Problem details: Leave out the pictures and repeat the data exactly.

Provided data:
____________
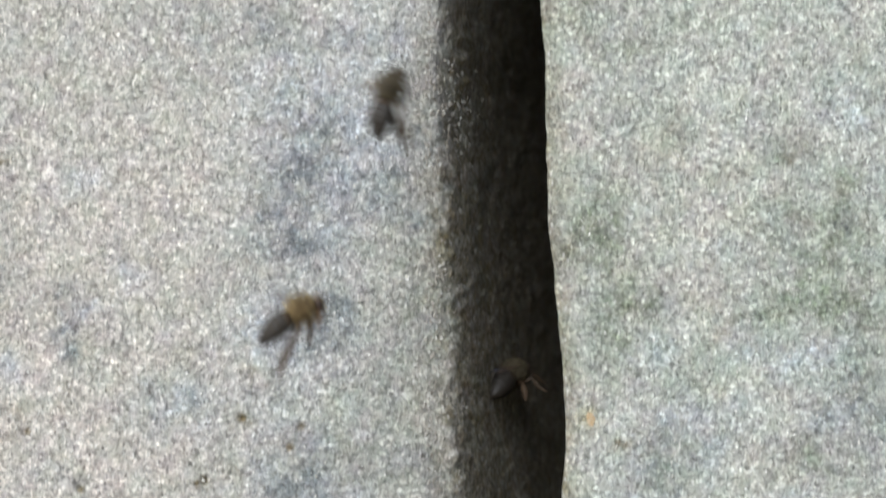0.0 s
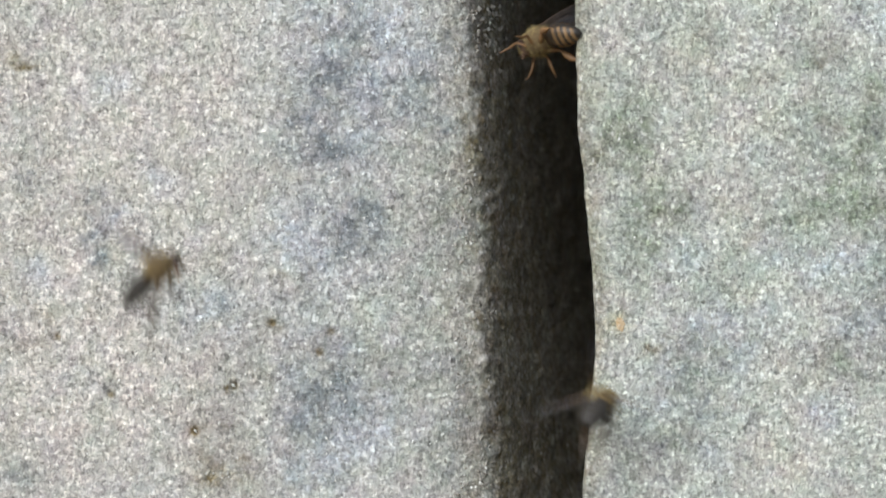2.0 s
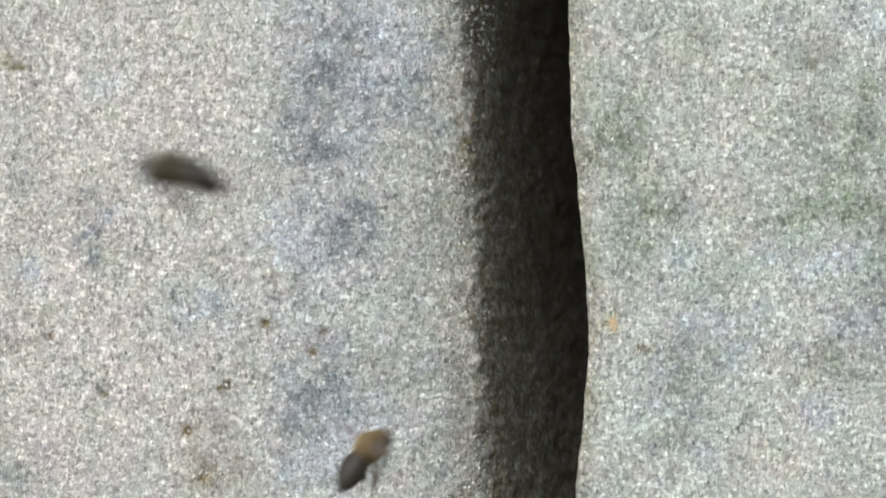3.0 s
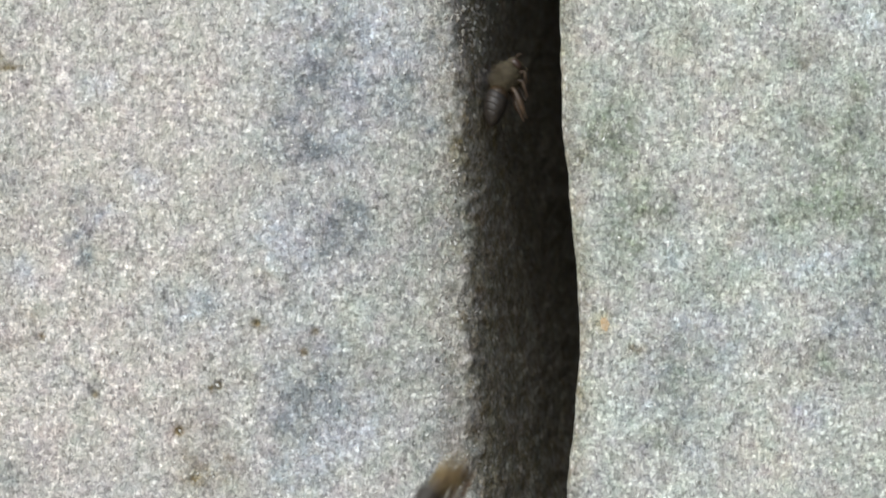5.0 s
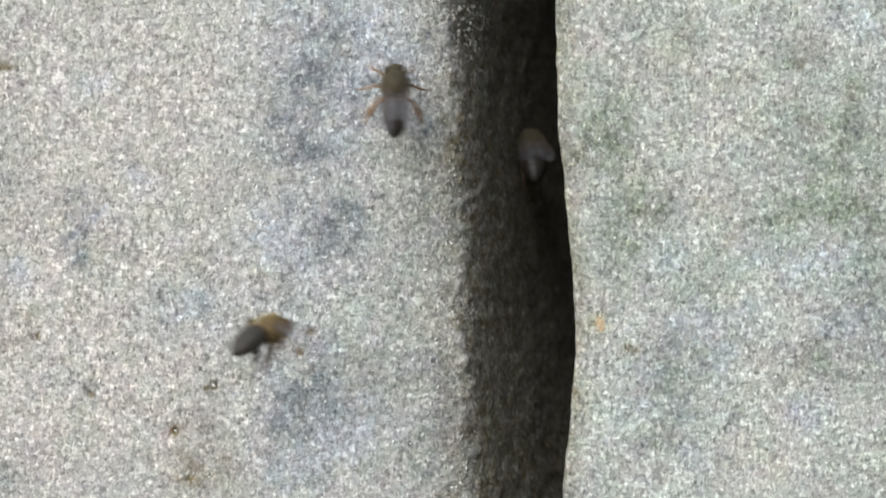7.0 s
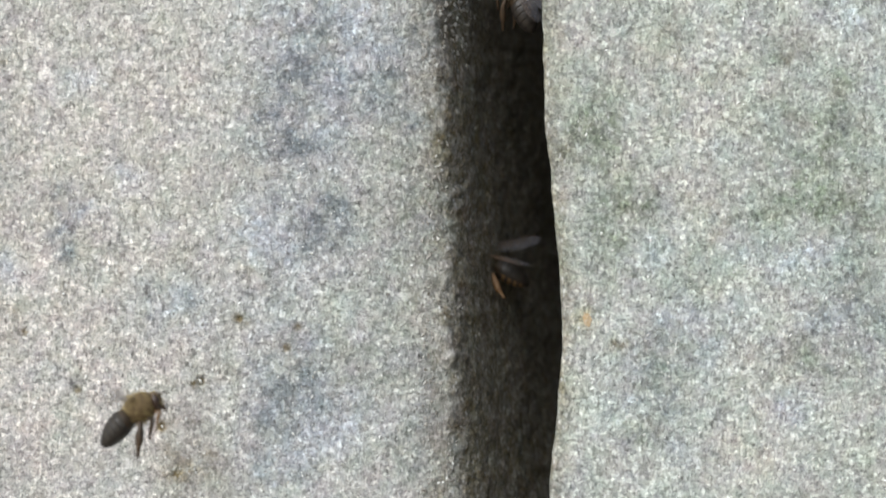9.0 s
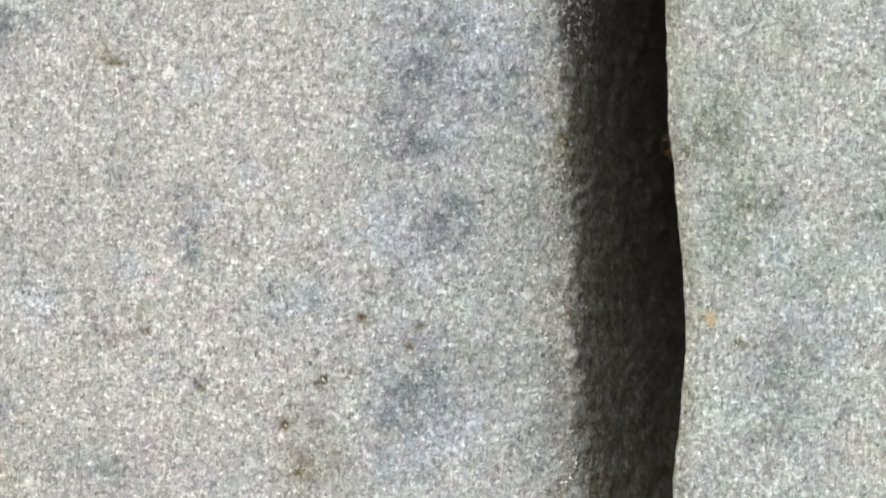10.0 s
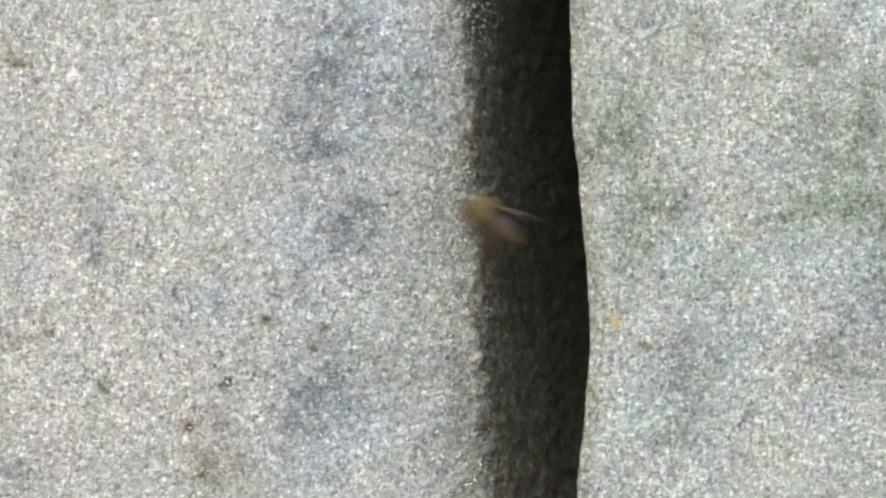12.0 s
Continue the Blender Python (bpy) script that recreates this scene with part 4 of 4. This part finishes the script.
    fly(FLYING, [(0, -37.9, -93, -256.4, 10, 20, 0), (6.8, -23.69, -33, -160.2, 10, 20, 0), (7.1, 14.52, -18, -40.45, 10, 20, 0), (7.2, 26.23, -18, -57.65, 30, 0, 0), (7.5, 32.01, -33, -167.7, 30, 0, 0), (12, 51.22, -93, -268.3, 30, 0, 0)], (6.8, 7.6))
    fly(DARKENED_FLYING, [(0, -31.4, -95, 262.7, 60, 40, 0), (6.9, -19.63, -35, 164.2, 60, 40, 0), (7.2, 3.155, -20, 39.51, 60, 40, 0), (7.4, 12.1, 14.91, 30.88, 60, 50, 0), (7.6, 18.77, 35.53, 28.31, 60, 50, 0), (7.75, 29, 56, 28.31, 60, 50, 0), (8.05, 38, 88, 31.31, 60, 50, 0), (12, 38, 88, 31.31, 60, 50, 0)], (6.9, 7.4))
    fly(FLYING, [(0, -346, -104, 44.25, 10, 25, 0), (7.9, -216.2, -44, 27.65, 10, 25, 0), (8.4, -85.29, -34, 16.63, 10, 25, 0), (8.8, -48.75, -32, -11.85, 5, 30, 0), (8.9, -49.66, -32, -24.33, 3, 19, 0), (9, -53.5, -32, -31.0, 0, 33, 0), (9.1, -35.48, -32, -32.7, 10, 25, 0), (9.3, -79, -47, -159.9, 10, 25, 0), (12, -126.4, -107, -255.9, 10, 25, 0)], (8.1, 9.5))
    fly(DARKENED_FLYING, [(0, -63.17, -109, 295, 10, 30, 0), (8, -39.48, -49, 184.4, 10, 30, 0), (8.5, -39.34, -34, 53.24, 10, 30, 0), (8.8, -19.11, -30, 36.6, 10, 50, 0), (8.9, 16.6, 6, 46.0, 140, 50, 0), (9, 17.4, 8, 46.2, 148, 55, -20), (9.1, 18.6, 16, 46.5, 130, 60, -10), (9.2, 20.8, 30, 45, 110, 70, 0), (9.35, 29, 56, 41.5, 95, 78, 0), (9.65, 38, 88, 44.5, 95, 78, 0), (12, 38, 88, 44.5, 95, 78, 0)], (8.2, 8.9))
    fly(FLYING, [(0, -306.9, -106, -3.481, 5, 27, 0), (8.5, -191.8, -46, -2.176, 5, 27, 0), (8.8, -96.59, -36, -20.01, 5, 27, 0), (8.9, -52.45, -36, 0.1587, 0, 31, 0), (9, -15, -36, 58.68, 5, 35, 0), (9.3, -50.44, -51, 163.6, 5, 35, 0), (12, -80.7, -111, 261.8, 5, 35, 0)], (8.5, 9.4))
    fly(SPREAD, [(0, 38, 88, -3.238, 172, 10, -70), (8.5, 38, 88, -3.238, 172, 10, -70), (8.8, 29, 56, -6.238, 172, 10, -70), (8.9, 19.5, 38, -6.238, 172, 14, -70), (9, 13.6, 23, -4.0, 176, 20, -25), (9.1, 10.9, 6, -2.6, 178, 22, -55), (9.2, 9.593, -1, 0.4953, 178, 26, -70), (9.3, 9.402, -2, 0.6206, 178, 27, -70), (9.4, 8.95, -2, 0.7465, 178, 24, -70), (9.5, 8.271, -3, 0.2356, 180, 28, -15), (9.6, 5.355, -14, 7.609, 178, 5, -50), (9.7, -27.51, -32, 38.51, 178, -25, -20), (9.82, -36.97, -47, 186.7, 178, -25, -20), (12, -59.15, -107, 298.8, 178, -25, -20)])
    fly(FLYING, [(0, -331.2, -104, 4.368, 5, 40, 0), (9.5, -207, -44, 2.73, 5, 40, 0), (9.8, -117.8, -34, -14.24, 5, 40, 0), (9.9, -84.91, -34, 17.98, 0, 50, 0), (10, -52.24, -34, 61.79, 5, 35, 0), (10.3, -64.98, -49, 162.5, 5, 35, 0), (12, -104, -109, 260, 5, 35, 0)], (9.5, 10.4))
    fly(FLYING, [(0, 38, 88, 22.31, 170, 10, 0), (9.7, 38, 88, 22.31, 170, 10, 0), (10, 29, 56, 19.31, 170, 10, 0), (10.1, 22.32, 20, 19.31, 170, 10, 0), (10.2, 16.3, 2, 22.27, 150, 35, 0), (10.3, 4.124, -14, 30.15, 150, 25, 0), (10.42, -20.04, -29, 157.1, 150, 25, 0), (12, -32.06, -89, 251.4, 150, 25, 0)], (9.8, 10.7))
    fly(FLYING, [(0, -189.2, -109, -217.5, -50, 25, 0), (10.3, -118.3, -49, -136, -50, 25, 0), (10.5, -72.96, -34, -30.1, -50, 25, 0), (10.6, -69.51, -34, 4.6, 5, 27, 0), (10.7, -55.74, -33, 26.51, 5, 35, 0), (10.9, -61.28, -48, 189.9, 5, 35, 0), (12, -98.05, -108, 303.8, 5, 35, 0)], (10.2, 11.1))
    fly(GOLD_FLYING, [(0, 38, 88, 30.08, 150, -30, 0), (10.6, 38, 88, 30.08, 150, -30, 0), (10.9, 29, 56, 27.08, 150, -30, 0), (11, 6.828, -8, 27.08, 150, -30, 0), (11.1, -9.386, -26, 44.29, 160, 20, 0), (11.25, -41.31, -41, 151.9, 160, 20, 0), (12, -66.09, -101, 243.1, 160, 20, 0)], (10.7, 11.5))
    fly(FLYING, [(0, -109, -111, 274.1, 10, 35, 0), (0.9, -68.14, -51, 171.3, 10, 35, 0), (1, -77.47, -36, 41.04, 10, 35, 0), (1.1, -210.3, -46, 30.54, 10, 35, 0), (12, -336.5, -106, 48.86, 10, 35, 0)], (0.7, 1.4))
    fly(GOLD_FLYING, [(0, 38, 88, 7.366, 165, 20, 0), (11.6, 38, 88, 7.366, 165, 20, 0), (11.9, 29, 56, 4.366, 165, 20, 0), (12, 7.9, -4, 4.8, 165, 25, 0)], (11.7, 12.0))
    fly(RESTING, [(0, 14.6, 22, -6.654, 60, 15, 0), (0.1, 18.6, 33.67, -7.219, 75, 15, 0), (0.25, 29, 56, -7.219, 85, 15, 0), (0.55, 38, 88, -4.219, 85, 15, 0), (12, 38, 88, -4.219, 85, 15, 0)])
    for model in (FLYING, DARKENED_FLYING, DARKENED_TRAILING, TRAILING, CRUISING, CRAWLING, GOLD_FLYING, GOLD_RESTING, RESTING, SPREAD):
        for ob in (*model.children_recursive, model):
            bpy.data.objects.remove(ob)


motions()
____________
Worked answer:
0.0 s
2.0 s
3.0 s
5.0 s
7.0 s
9.0 s
10.0 s
12.0 s
Continue the Blender Python (bpy) script that recreates this scene with part 4 of 4. This part finishes the script.
    fly(FLYING, [(0, -37.9, -93, -256.4, 10, 20, 0), (6.8, -23.69, -33, -160.2, 10, 20, 0), (7.1, 14.52, -18, -40.45, 10, 20, 0), (7.2, 26.23, -18, -57.65, 30, 0, 0), (7.5, 32.01, -33, -167.7, 30, 0, 0), (12, 51.22, -93, -268.3, 30, 0, 0)], (6.8, 7.6))
    fly(DARKENED_FLYING, [(0, -31.4, -95, 262.7, 60, 40, 0), (6.9, -19.63, -35, 164.2, 60, 40, 0), (7.2, 3.155, -20, 39.51, 60, 40, 0), (7.4, 12.1, 14.91, 30.88, 60, 50, 0), (7.6, 18.77, 35.53, 28.31, 60, 50, 0), (7.75, 29, 56, 28.31, 60, 50, 0), (8.05, 38, 88, 31.31, 60, 50, 0), (12, 38, 88, 31.31, 60, 50, 0)], (6.9, 7.4))
    fly(FLYING, [(0, -346, -104, 44.25, 10, 25, 0), (7.9, -216.2, -44, 27.65, 10, 25, 0), (8.4, -85.29, -34, 16.63, 10, 25, 0), (8.8, -48.75, -32, -11.85, 5, 30, 0), (8.9, -49.66, -32, -24.33, 3, 19, 0), (9, -53.5, -32, -31.0, 0, 33, 0), (9.1, -35.48, -32, -32.7, 10, 25, 0), (9.3, -79, -47, -159.9, 10, 25, 0), (12, -126.4, -107, -255.9, 10, 25, 0)], (8.1, 9.5))
    fly(DARKENED_FLYING, [(0, -63.17, -109, 295, 10, 30, 0), (8, -39.48, -49, 184.4, 10, 30, 0), (8.5, -39.34, -34, 53.24, 10, 30, 0), (8.8, -19.11, -30, 36.6, 10, 50, 0), (8.9, 16.6, 6, 46.0, 140, 50, 0), (9, 17.4, 8, 46.2, 148, 55, -20), (9.1, 18.6, 16, 46.5, 130, 60, -10), (9.2, 20.8, 30, 45, 110, 70, 0), (9.35, 29, 56, 41.5, 95, 78, 0), (9.65, 38, 88, 44.5, 95, 78, 0), (12, 38, 88, 44.5, 95, 78, 0)], (8.2, 8.9))
    fly(FLYING, [(0, -306.9, -106, -3.481, 5, 27, 0), (8.5, -191.8, -46, -2.176, 5, 27, 0), (8.8, -96.59, -36, -20.01, 5, 27, 0), (8.9, -52.45, -36, 0.1587, 0, 31, 0), (9, -15, -36, 58.68, 5, 35, 0), (9.3, -50.44, -51, 163.6, 5, 35, 0), (12, -80.7, -111, 261.8, 5, 35, 0)], (8.5, 9.4))
    fly(SPREAD, [(0, 38, 88, -3.238, 172, 10, -70), (8.5, 38, 88, -3.238, 172, 10, -70), (8.8, 29, 56, -6.238, 172, 10, -70), (8.9, 19.5, 38, -6.238, 172, 14, -70), (9, 13.6, 23, -4.0, 176, 20, -25), (9.1, 10.9, 6, -2.6, 178, 22, -55), (9.2, 9.593, -1, 0.4953, 178, 26, -70), (9.3, 9.402, -2, 0.6206, 178, 27, -70), (9.4, 8.95, -2, 0.7465, 178, 24, -70), (9.5, 8.271, -3, 0.2356, 180, 28, -15), (9.6, 5.355, -14, 7.609, 178, 5, -50), (9.7, -27.51, -32, 38.51, 178, -25, -20), (9.82, -36.97, -47, 186.7, 178, -25, -20), (12, -59.15, -107, 298.8, 178, -25, -20)])
    fly(FLYING, [(0, -331.2, -104, 4.368, 5, 40, 0), (9.5, -207, -44, 2.73, 5, 40, 0), (9.8, -117.8, -34, -14.24, 5, 40, 0), (9.9, -84.91, -34, 17.98, 0, 50, 0), (10, -52.24, -34, 61.79, 5, 35, 0), (10.3, -64.98, -49, 162.5, 5, 35, 0), (12, -104, -109, 260, 5, 35, 0)], (9.5, 10.4))
    fly(FLYING, [(0, 38, 88, 22.31, 170, 10, 0), (9.7, 38, 88, 22.31, 170, 10, 0), (10, 29, 56, 19.31, 170, 10, 0), (10.1, 22.32, 20, 19.31, 170, 10, 0), (10.2, 16.3, 2, 22.27, 150, 35, 0), (10.3, 4.124, -14, 30.15, 150, 25, 0), (10.42, -20.04, -29, 157.1, 150, 25, 0), (12, -32.06, -89, 251.4, 150, 25, 0)], (9.8, 10.7))
    fly(FLYING, [(0, -189.2, -109, -217.5, -50, 25, 0), (10.3, -118.3, -49, -136, -50, 25, 0), (10.5, -72.96, -34, -30.1, -50, 25, 0), (10.6, -69.51, -34, 4.6, 5, 27, 0), (10.7, -55.74, -33, 26.51, 5, 35, 0), (10.9, -61.28, -48, 189.9, 5, 35, 0), (12, -98.05, -108, 303.8, 5, 35, 0)], (10.2, 11.1))
    fly(GOLD_FLYING, [(0, 38, 88, 30.08, 150, -30, 0), (10.6, 38, 88, 30.08, 150, -30, 0), (10.9, 29, 56, 27.08, 150, -30, 0), (11, 6.828, -8, 27.08, 150, -30, 0), (11.1, -9.386, -26, 44.29, 160, 20, 0), (11.25, -41.31, -41, 151.9, 160, 20, 0), (12, -66.09, -101, 243.1, 160, 20, 0)], (10.7, 11.5))
    fly(FLYING, [(0, -109, -111, 274.1, 10, 35, 0), (0.9, -68.14, -51, 171.3, 10, 35, 0), (1, -77.47, -36, 41.04, 10, 35, 0), (1.1, -210.3, -46, 30.54, 10, 35, 0), (12, -336.5, -106, 48.86, 10, 35, 0)], (0.7, 1.4))
    fly(GOLD_FLYING, [(0, 38, 88, 7.366, 165, 20, 0), (11.6, 38, 88, 7.366, 165, 20, 0), (11.9, 29, 56, 4.366, 165, 20, 0), (12, 7.9, -4, 4.8, 165, 25, 0)], (11.7, 12.0))
    fly(RESTING, [(0, 14.6, 22, -6.654, 60, 15, 0), (0.1, 18.6, 33.67, -7.219, 75, 15, 0), (0.25, 29, 56, -7.219, 85, 15, 0), (0.55, 38, 88, -4.219, 85, 15, 0), (12, 38, 88, -4.219, 85, 15, 0)])
    for model in (FLYING, DARKENED_FLYING, DARKENED_TRAILING, TRAILING, CRUISING, CRAWLING, GOLD_FLYING, GOLD_RESTING, RESTING, SPREAD):
        for ob in (*model.children_recursive, model):
            bpy.data.objects.remove(ob)


motions()